I applied and got into the Honors program at my school before coming, and have very mixed feelings towards it. My school is fairly small (14,000 students), but it really does make an effort towards small classes no matter if you're in the Honors program or not. Only a few teachers in my 3 semesters has failed to learn my name, and in a lot of cases require that we go and see them and talk to them. I prefer going to small classes conducted like seminars for this reason. I can be myself and not be looked at as some kind of freak. In lecture classes I don't care about going (and indeed, the only lecture class I have this semester, I've skipped seven times).

But anyway, back to the Honors program. We're also required to take two honors classes a semester, but what I found is that that is a HUGE problem when you have 30 hours coming into your freshman year. All of the honors classes were entry-level classes that I had tested out of. Eventually, in our Honors program, you have to take Colloquium classes, and write a defensible thesis, something that I am not ready to do in the slightest.

So I was in conflict for a really long time. I am definitely going to grad school, like you. Do I want to stick with the Honors program and write a thesis that I don't want to write (and will have a hard time fitting in, because I'm studying in Scotland next fall, and changed my major to a completely different school this year, so I have tons of lower-level classes to retake), or focus on maintaining my high GPA (which is 3.95 at the moment) and just rely on that, plus Phi Beta Kappa (which I am assuming I will join) and participation in College Bowl to get me into grad school?

Well, here is where apathy took over for me, because I am going to drop the Honors program next semester.

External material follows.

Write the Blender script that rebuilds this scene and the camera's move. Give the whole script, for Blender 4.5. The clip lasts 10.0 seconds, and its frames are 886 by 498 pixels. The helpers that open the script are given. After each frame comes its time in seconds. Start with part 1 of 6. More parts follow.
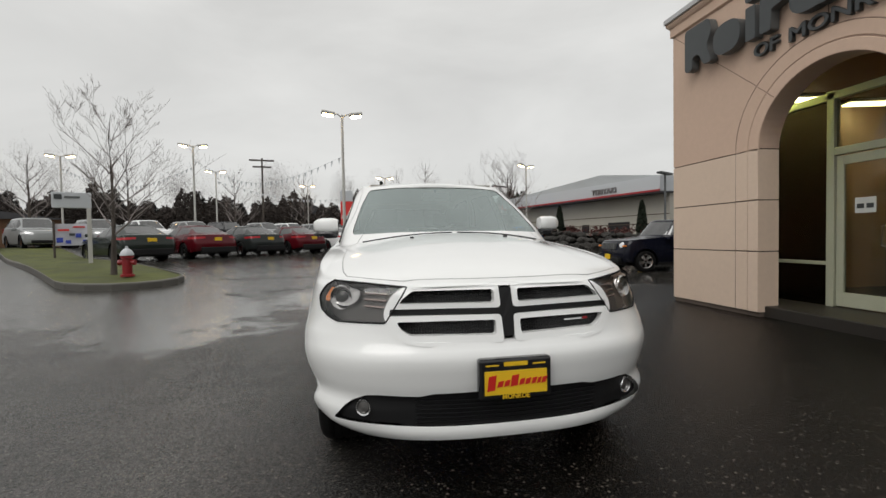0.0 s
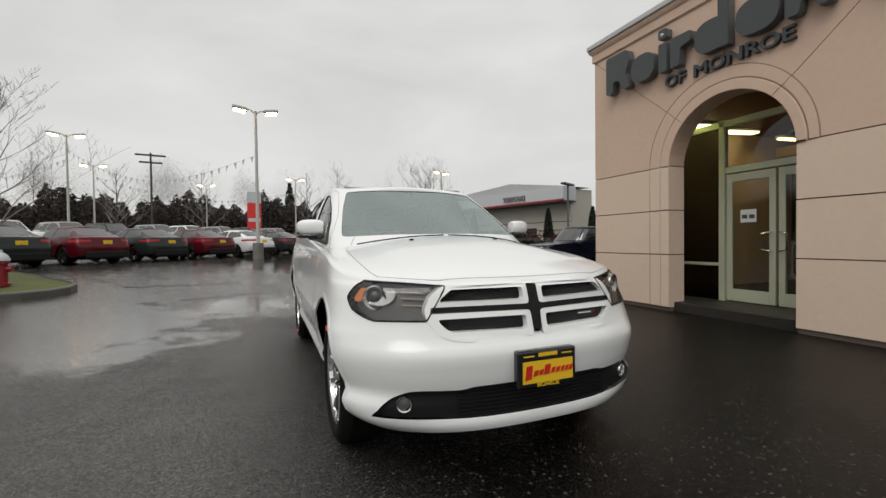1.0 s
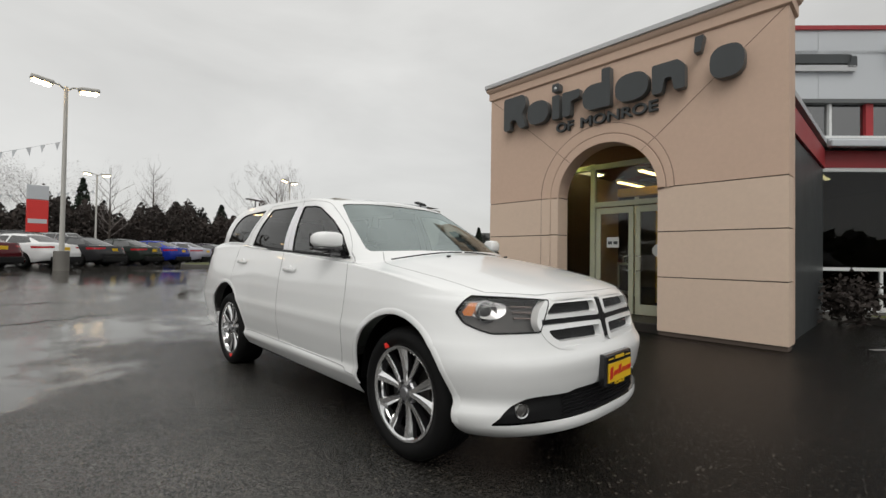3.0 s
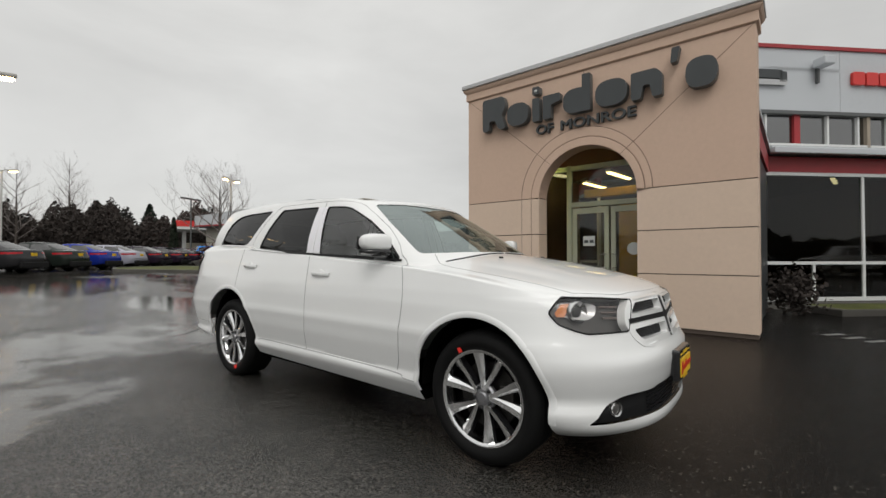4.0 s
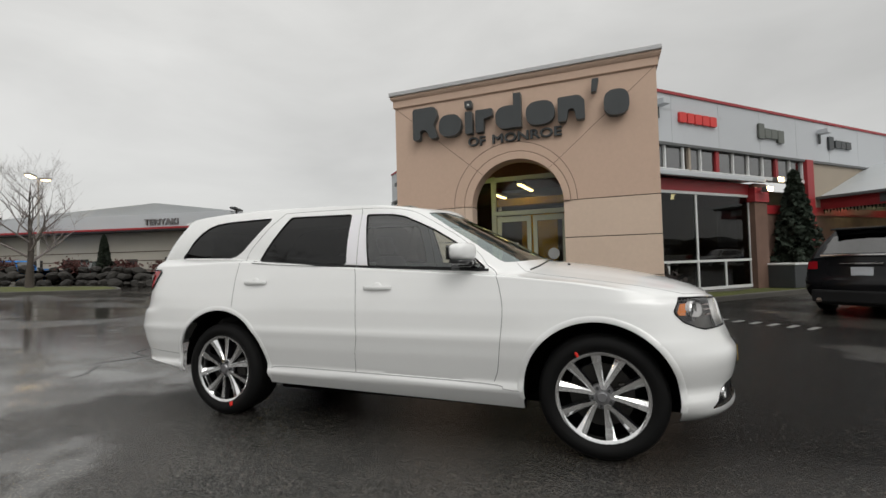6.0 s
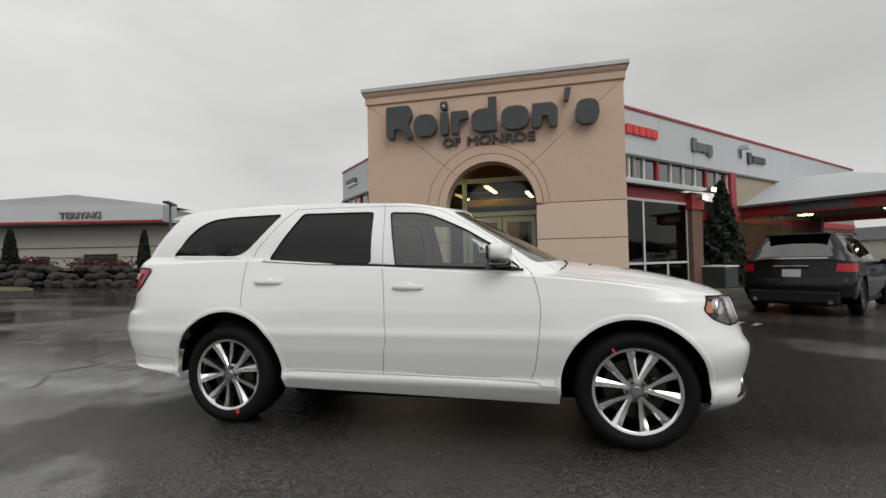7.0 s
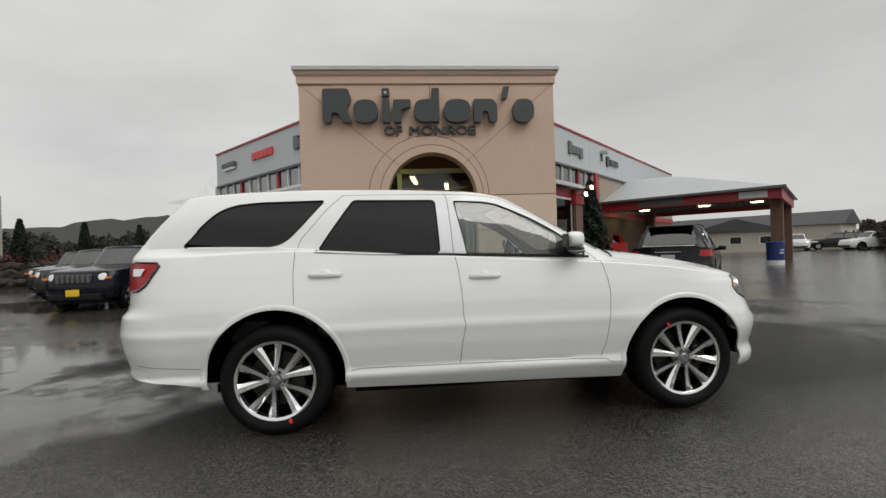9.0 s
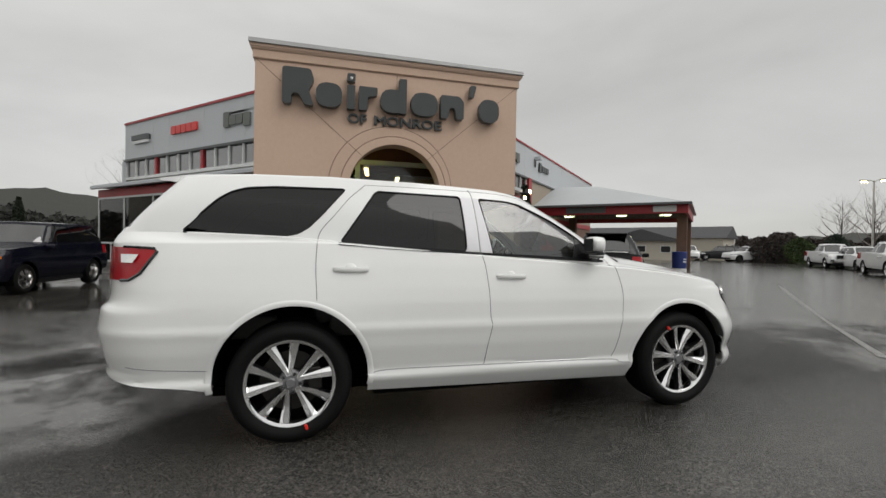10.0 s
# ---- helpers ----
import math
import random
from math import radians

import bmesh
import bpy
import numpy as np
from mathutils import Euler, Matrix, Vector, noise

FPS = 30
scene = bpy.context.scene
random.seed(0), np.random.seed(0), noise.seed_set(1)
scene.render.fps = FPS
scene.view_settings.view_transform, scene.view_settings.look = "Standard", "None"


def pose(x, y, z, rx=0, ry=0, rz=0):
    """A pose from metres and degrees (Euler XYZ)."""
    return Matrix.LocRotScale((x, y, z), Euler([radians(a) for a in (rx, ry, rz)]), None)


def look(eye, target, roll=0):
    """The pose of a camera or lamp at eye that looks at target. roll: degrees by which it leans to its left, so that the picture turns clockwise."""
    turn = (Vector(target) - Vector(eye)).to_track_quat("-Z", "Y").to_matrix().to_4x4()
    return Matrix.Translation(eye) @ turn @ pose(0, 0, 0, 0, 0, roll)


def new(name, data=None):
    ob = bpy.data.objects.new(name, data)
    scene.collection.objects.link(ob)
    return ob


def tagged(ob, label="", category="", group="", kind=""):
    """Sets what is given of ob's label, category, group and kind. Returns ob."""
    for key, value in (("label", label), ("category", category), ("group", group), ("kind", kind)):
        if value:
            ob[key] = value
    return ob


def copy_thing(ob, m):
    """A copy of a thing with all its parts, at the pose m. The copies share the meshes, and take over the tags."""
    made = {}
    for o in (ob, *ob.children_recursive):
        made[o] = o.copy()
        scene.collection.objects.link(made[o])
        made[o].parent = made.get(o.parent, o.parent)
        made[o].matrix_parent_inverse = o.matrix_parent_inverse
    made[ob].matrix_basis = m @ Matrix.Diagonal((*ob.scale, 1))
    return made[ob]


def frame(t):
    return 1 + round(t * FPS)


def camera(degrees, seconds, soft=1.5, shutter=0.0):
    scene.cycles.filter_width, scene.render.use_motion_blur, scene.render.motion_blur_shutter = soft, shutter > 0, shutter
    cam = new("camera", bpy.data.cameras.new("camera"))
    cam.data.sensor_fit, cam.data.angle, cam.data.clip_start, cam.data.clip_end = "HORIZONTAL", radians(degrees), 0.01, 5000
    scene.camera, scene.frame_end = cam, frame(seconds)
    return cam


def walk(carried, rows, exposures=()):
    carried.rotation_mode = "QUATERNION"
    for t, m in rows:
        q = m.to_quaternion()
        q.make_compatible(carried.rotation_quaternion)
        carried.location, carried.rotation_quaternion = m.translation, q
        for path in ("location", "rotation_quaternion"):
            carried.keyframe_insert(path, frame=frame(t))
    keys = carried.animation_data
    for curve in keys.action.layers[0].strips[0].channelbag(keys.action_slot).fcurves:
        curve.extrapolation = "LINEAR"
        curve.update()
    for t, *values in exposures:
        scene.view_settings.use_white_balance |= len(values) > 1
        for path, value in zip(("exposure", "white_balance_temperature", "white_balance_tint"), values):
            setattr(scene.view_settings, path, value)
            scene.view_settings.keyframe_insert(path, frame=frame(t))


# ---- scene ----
cam = camera(91.6, 10.0)
PATH = [
    (0, (-0.127, -0.019, 1.199), (0.206, 1.953, 1.144), -1.0),
    (0.5, (-0.406, 0.018, 1.204), (0.125, 1.946, 1.154), 0.3),
    (1, (-0.741, 0.041, 1.189), (-0.007, 1.901, 1.151), -0.7),
    (1.5, (-1.052, 0.138, 1.175), (-0.176, 1.936, 1.139), 0.1),
    (2, (-1.343, 0.322, 1.209), (-0.324, 2.042, 1.182), -0.2),
    (2.5, (-1.671, 0.479, 1.212), (-0.479, 2.085, 1.21), -0.7),
    (2.7, (-1.814, 0.538, 1.209), (-0.537, 2.078, 1.213), -0.4),
    (3.8, (-2.379, 1.15, 1.171), (-0.891, 2.484, 1.255), 2.2),
    (4, (-2.49, 1.266, 1.208), (-0.946, 2.538, 1.242), -0.0),
    (4.5, (-2.747, 1.53, 1.217), (-1.117, 2.689, 1.242), -0.8),
    (5, (-2.899, 1.92, 1.226), (-1.185, 2.951, 1.227), -1.9),
    (5.5, (-3.045, 2.254, 1.215), (-1.261, 3.155, 1.263), -1.1),
    (5.7, (-3.122, 2.399, 1.232), (-1.297, 3.215, 1.296), -1.5),
    (6.8, (-3.396, 3.181, 1.25), (-1.463, 3.692, 1.285), -0.5),
    (7, (-3.412, 3.263, 1.25), (-1.464, 3.714, 1.306), -1.1),
    (7.5, (-3.545, 3.613, 1.274), (-1.565, 3.886, 1.347), -2.7),
    (8, (-3.573, 3.981, 1.256), (-1.577, 4.095, 1.287), -0.9),
    (8.5, (-3.542, 4.345, 1.278), (-1.542, 4.336, 1.269), -1.3),
    (9, (-3.537, 4.74, 1.269), (-1.542, 4.593, 1.269), -1.8),
    (9.5, (-3.477, 5.1, 1.259), (-1.506, 4.762, 1.265), -0.3),
    (10, (-3.329, 5.475, 1.29), (-1.393, 4.973, 1.267), 1.1),
]
walk(cam, [(t, look(eye, target, roll)) for t, eye, target, roll in PATH])

from mathutils.bvhtree import BVHTree

# ---- world: overcast daylight ----
world = bpy.data.worlds.new("overcast_sky")
scene.world = world
world.use_nodes = True
wn, wl = world.node_tree.nodes, world.node_tree.links
wn.clear()
w_out = wn.new("ShaderNodeOutputWorld")
w_bg = wn.new("ShaderNodeBackground")
w_sky = wn.new("ShaderNodeTexSky")
w_sky.sky_type, w_sky.sun_disc = "NISHITA", False
w_sky.sun_elevation, w_sky.sun_rotation = radians(49.6), radians(228)
w_scale = wn.new("ShaderNodeVectorMath")
w_scale.operation = "SCALE"
w_scale.inputs["Scale"].default_value = 0.09
w_co = wn.new("ShaderNodeTexCoord")
w_map = wn.new("ShaderNodeMapping")
w_map.inputs["Scale"].default_value = (1.0, 1.0, 2.6)
w_noise = wn.new("ShaderNodeTexNoise")
w_noise.inputs["Scale"].default_value = 1.7
w_noise.inputs["Detail"].default_value = 6.0
w_noise.inputs["Roughness"].default_value = 0.52
w_noise.inputs["Distortion"].default_value = 0.35
w_ramp = wn.new("ShaderNodeValToRGB")
w_ramp.color_ramp.elements[0].position, w_ramp.color_ramp.elements[0].color = 0.30, (0.61, 0.605, 0.585, 1)
w_ramp.color_ramp.elements[1].position, w_ramp.color_ramp.elements[1].color = 0.72, (0.80, 0.795, 0.77, 1)
w_mix = wn.new("ShaderNodeMix")
w_mix.data_type = "RGBA"
w_mix.inputs["Factor"].default_value = 0.93
wl.new(w_co.outputs["Generated"], w_map.inputs["Vector"])
wl.new(w_map.outputs["Vector"], w_noise.inputs["Vector"])
wl.new(w_noise.outputs["Fac"], w_ramp.inputs["Fac"])
wl.new(w_sky.outputs["Color"], w_scale.inputs[0])
wl.new(w_scale.outputs["Vector"], w_mix.inputs["A"])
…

But anyway, more applicable on the thread topic. After I changed my major to History from Business this semester, I was still taking Business classes that I did not care for in the slightest. In one of them, my grade has slipped to a likely B+, and in the other, I've maintained an A, because it's Accounting and all basically simple math work. I would say that the drop in one class is do to a lack of interest, and the belief that "Hey, I won't have to continue this line of study, so what does it matter?" Next semester, I'm taking classes that, for the most part, I will be interested in about (except for Physics): history, sociology, literature, mythology. I hope to be much more interested in those, and likewise both go to class more and try harder than I have been this semester.